Benefits of Mobile-first Learning
Learner engagement and completion rates are higher with Mobile Learning. According to one study, 86% of college students now own a smart device, and 50% of them use their mobile devices for daily college work which is nothing short of remarkable. Furthermore, according to an Ofcom report, handheld devices, are currently the most popular means for accessing the internet, accounting for more than half of all browsing activity worldwide.
These are the key benefits of Mobile-first Learning:
- Flexibility to learners: Learners can choose the device they want to learn on, the time, and, most importantly, the pace at which they are comfortable learning. Increasing the learning flexibility by the instructional content such as podcasts, videos, and other multimedia are available on smartphones and tablets, and learners enjoy the advantage of being able to access this content from their mobile devices at any time and from any location.
- Improved completion and retention rates: Courses designed for Mobile-first Learning are bite-sized and short. This encourages learners to complete the course and move on to the next as it is adapted to the learners’ device, usage habits, and learning patterns. This considerably increases the retention rates.
- Accessible in multiple devices: Mobile-first Learning designs support all devices that learners want and need and are eventually convenient for training courses. The same courses are available on laptops, desktops, tablets, smartphones, and mobile devices.
- Learning on the go: Learners prefer learning methods that do not interfere with their daily routines. The most significant advantage of Mobile-first Learning is that material is made easy to access while at work or doing other activities, resulting in the capability to provide anytime and anywhere learning on the go.
- Direct route to learning: The Mobile-first Learning platform is integrated with phone-based learning reminders and organizers.
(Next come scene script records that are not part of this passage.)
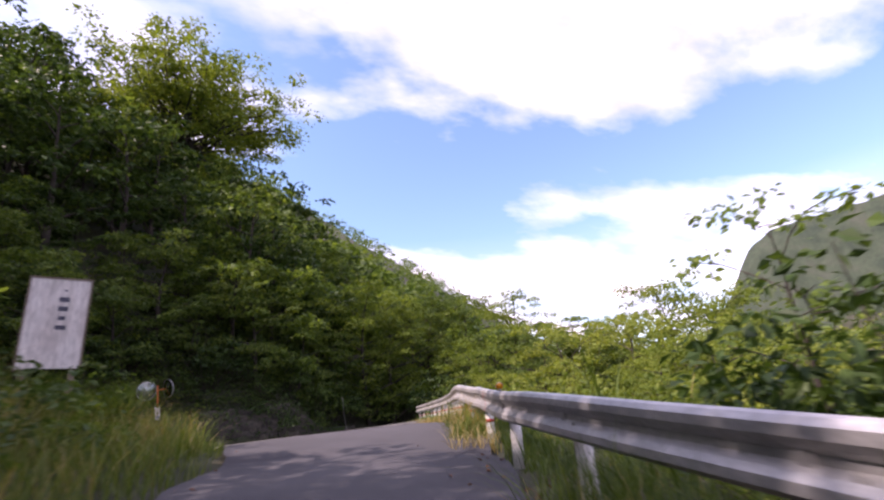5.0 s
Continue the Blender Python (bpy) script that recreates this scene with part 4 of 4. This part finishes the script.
def litter_mesh(name, pts, size, seed):
    rng = np.random.default_rng(seed)
    n = len(pts)
    along = unit(np.c_[rng.normal(size=(n, 2)), rng.normal(size=n) * 0.25])
    nrm = unit(np.array([0, 0, 1.0]) + rng.normal(size=(n, 3)) * 0.3)
    ln = size * rng.uniform(0.5, 1.3, n)
    v, f = leaf_quads(pts, along, nrm, ln, ln * 0.55, 0.3)
    return mesh_from(name, v, f, LITTER)


def litter_points(n, seed):
    rng = np.random.default_rng(seed)
    k = rng.integers(0, len(LEFT_D), n)
    left = rng.random(n) < 0.6
    base = np.where(left[:, None], LEFT_D[k], RIGHT_D[k])
    mid = MAIN_D[k, :2]
    inw = unit(mid - base)
    off = rng.normal(size=n) * 0.3 + 0.15
    p = base + inw * off[:, None] + rng.normal(size=(n, 2)) * 0.1
    keep = (p[:, 1] > -2) & (p[:, 1] < 44 + rng.normal(size=n) * 4)
    p = p[keep]
    z = np.maximum(road_z(p[:, 0], p[:, 1]) + 0.006, land(p[:, 0], p[:, 1]))
    return np.c_[p, z + 0.012]


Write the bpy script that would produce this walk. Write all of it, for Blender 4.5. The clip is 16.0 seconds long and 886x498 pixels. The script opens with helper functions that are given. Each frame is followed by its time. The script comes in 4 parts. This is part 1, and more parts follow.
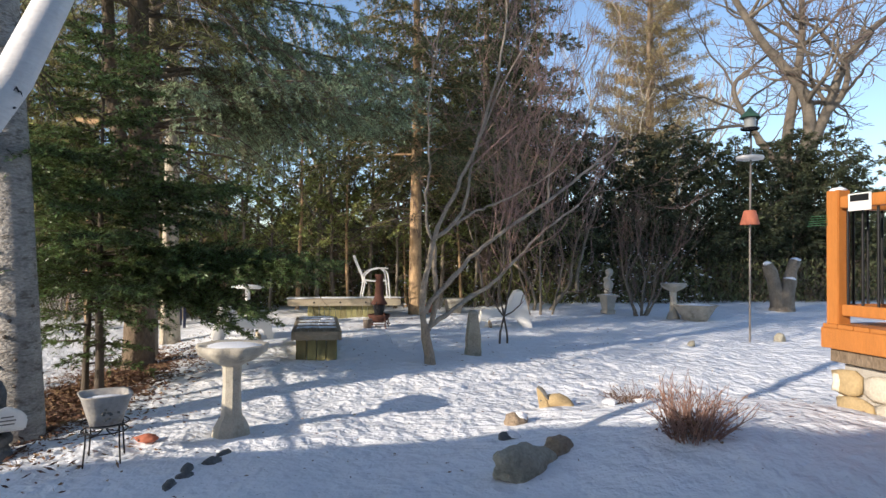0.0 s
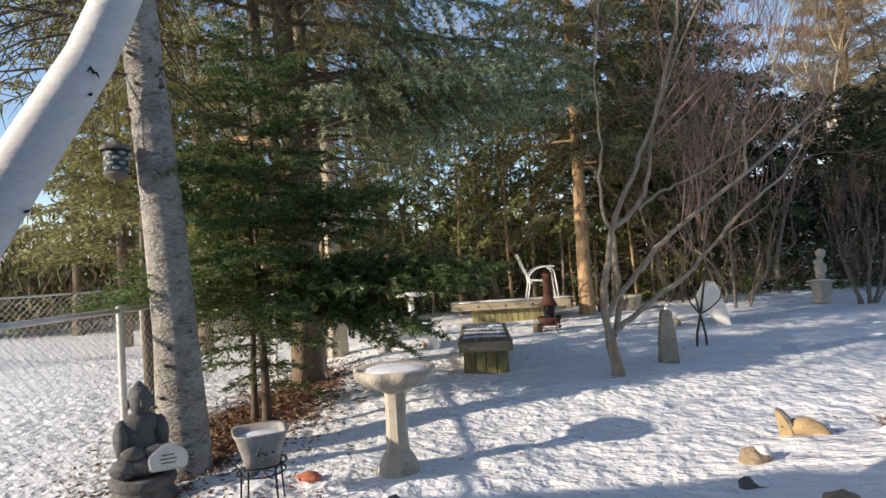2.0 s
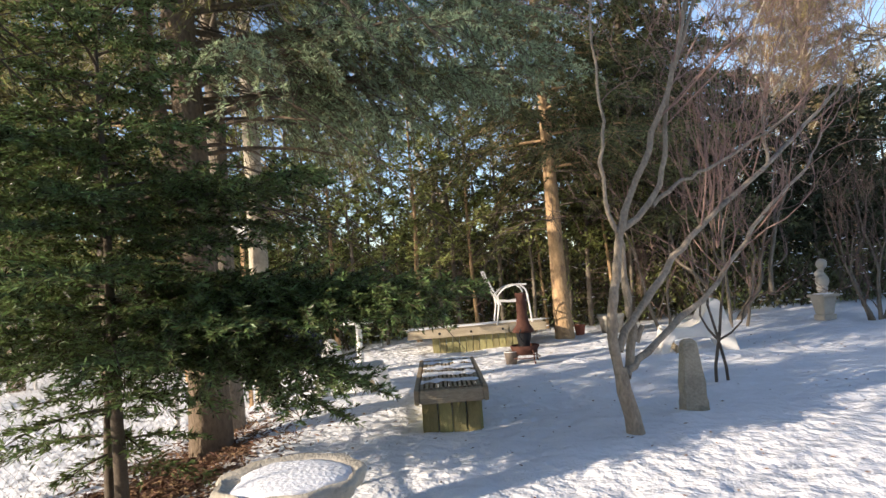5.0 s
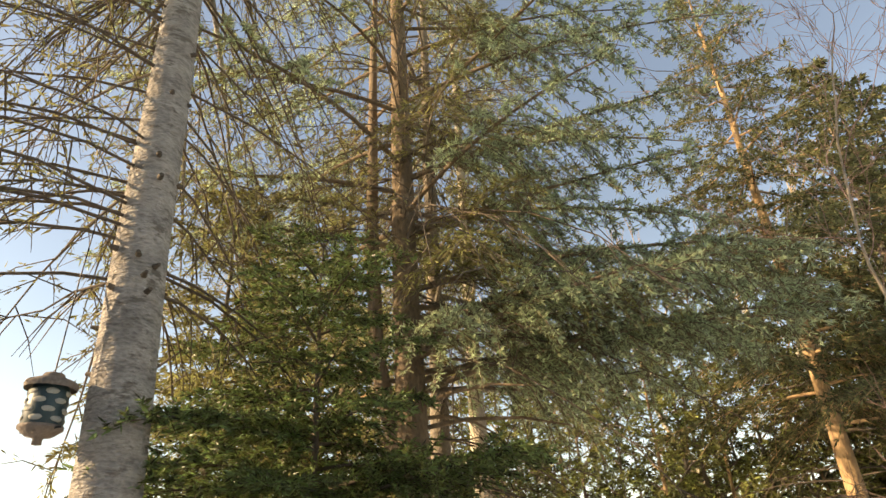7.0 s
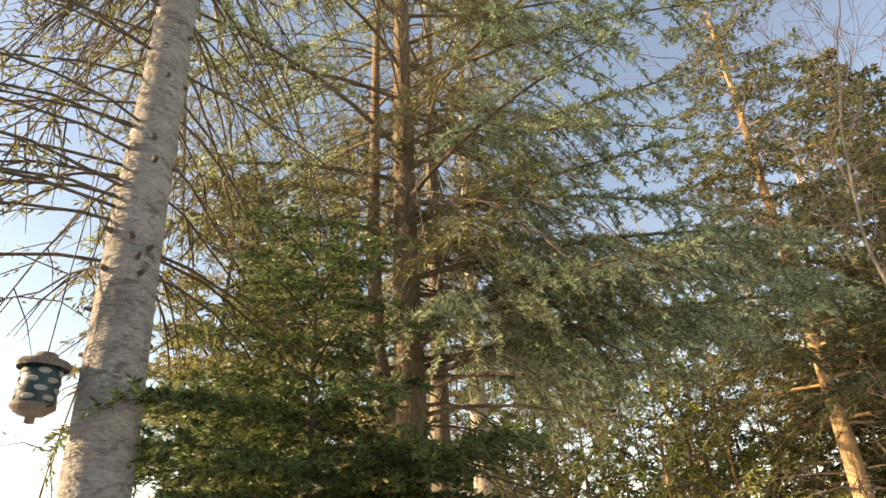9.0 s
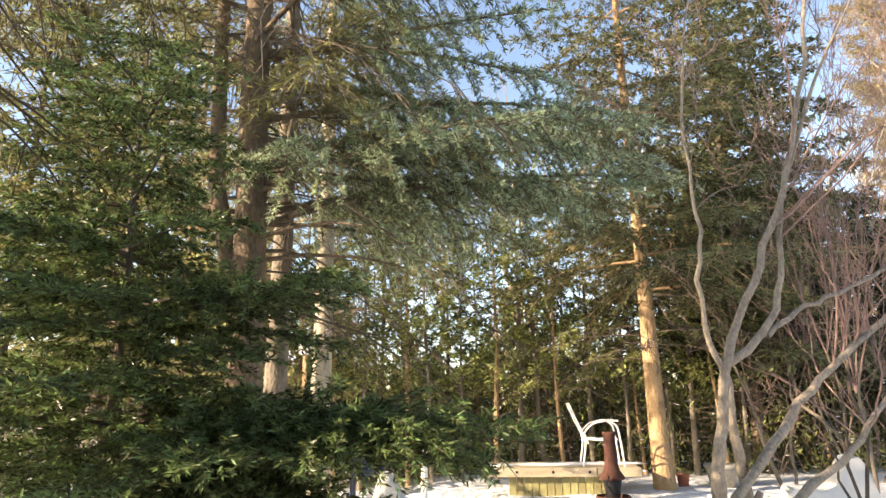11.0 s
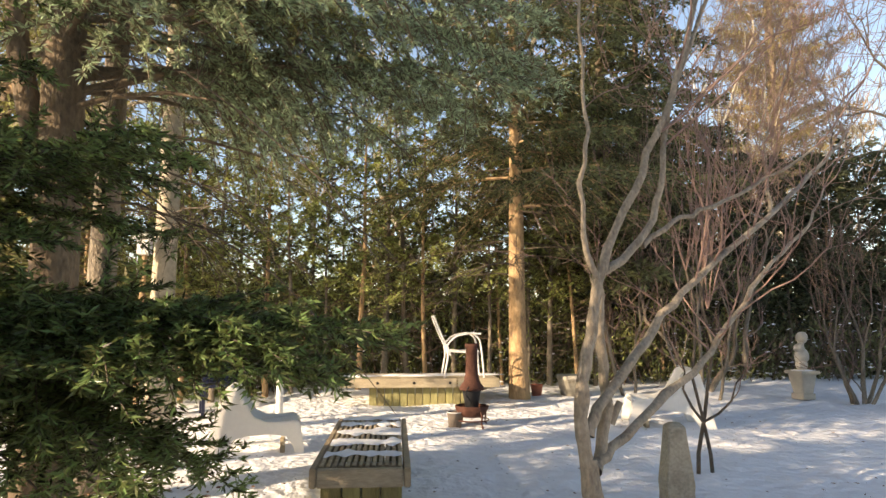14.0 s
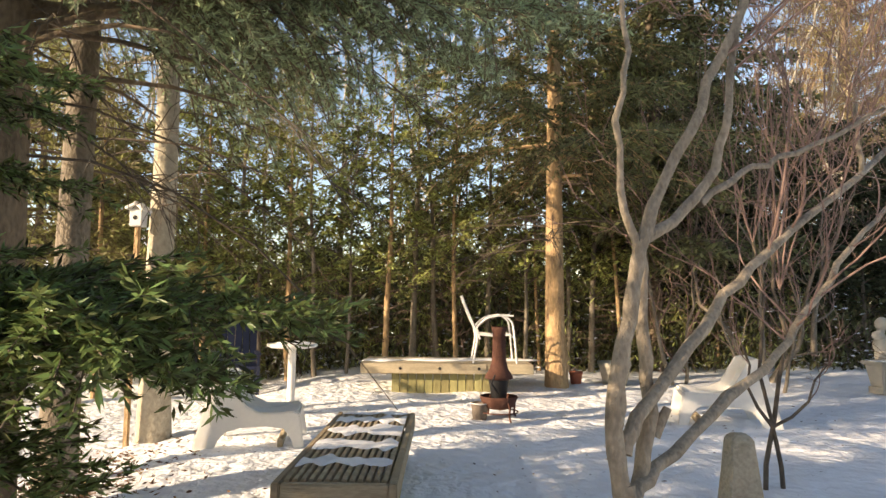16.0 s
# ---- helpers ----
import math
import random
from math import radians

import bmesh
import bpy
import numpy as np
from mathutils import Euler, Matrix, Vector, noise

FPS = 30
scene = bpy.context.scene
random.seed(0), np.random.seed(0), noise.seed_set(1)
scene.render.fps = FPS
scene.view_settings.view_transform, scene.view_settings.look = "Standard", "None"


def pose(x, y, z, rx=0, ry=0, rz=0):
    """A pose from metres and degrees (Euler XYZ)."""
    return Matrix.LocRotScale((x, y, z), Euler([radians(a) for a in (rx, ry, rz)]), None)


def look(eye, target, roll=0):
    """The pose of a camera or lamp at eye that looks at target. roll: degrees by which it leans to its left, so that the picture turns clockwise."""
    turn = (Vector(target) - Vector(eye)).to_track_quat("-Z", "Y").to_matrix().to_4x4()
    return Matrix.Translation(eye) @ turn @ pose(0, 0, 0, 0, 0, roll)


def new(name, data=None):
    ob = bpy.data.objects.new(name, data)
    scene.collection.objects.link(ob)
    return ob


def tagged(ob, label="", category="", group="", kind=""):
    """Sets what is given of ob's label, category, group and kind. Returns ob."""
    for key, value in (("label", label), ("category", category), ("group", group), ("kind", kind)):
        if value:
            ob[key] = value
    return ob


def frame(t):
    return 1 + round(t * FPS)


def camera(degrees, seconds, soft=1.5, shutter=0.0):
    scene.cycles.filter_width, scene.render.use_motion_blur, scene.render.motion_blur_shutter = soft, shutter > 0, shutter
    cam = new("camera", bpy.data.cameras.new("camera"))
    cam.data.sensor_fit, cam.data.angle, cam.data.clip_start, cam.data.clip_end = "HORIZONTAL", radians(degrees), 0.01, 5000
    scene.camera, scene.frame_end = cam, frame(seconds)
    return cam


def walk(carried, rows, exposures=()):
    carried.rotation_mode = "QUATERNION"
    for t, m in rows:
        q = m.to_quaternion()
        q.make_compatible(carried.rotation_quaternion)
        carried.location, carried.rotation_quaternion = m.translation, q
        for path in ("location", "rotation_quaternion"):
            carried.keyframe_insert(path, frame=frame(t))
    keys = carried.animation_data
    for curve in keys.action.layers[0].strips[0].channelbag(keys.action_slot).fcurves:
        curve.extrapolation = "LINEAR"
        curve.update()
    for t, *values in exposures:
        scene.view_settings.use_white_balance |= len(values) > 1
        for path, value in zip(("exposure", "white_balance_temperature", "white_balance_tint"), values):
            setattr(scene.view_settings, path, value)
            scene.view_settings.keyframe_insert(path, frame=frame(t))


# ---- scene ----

In this way, learners receive prompt notifications and updates about the course and can access it on their smartphones while on the go. Learners can also easily start the course from where they left off without losing previously learned content.
The Need of Mobile-first in eLearning
Mobile-first Learning or m-learning is a simple eLearning concept that works on mobile devices. It is often video, text, audio, game content, or multimedia. What’s important is that learners can access and use them on their smartphones and tablets. Ideally, it’s available everywhere, can be downloaded, and used offline.
There are several reasons to take into account why mobile-first for eLearning is a must, the main one being that more than a billion people use smartphones and tablets to learn, find information, and connect with family, friends, and colleagues. It is convenient and easier to deliver Mobile Learning for overall performance support of deskless workers, including learners who spend time on on-the-road meetings with clients, or who live in far-off places, or learners in particular countries that rely on mobile connections more than computing devices or laptops.
Mobile-first eLearning is more than simple access. On a mobile device, it’s not enough for a website or other content materials to work. But modern eLearning provides a great user or learner experience on mobile since learners can easily access and finish their eLearning course and can take advantage of features that allow them to use voice instructions or listen to content materials while driving or exercising. It turns unproductive time into learning opportunities. It provides control to the learners with the advantage of facilitating higher usage and application as it is accessible to all learners within their workflow. They can access the required inputs at the moment in their need.
The differences between mobile-first and responsive design
In a mobile-first design, the website layout consists of small screens then moves on to bigger screens. This approach helps improve the user experience for mobile users and also helps increase the page speed on mobile browsers. Mobile-first design helps in making the pages load quicker on mobile devices and reduces white space from the page. The layout of the page is based on the mobile design.
While in responsive design, the website layout is designed for the desktop first and then moves to smaller screens. The design automatically adapts to the user’s screen size. It can also change based on the platform, but the responsive design will have a longer page load time and unnecessary white space in between elements on smaller screens. In responsive design, CSS is used to adjust the design of the page according to the screen size.
Click here to see how Aptara analyzed large legacy courses of the fourth largest pizza delivery restaurant chain in the United States , then redesigned and developed device agnostic, smaller courses.
Accessible content improves the learning experience for all learners, not just those with disabilities. Mobile-first is changing the landscape of the internet as well as the learning strategy. Using this approach, we were able to create a high-impact mobile-first design in eLearning. These designs are visually engaging, and interactions are optimized for mobile devices as the users needed.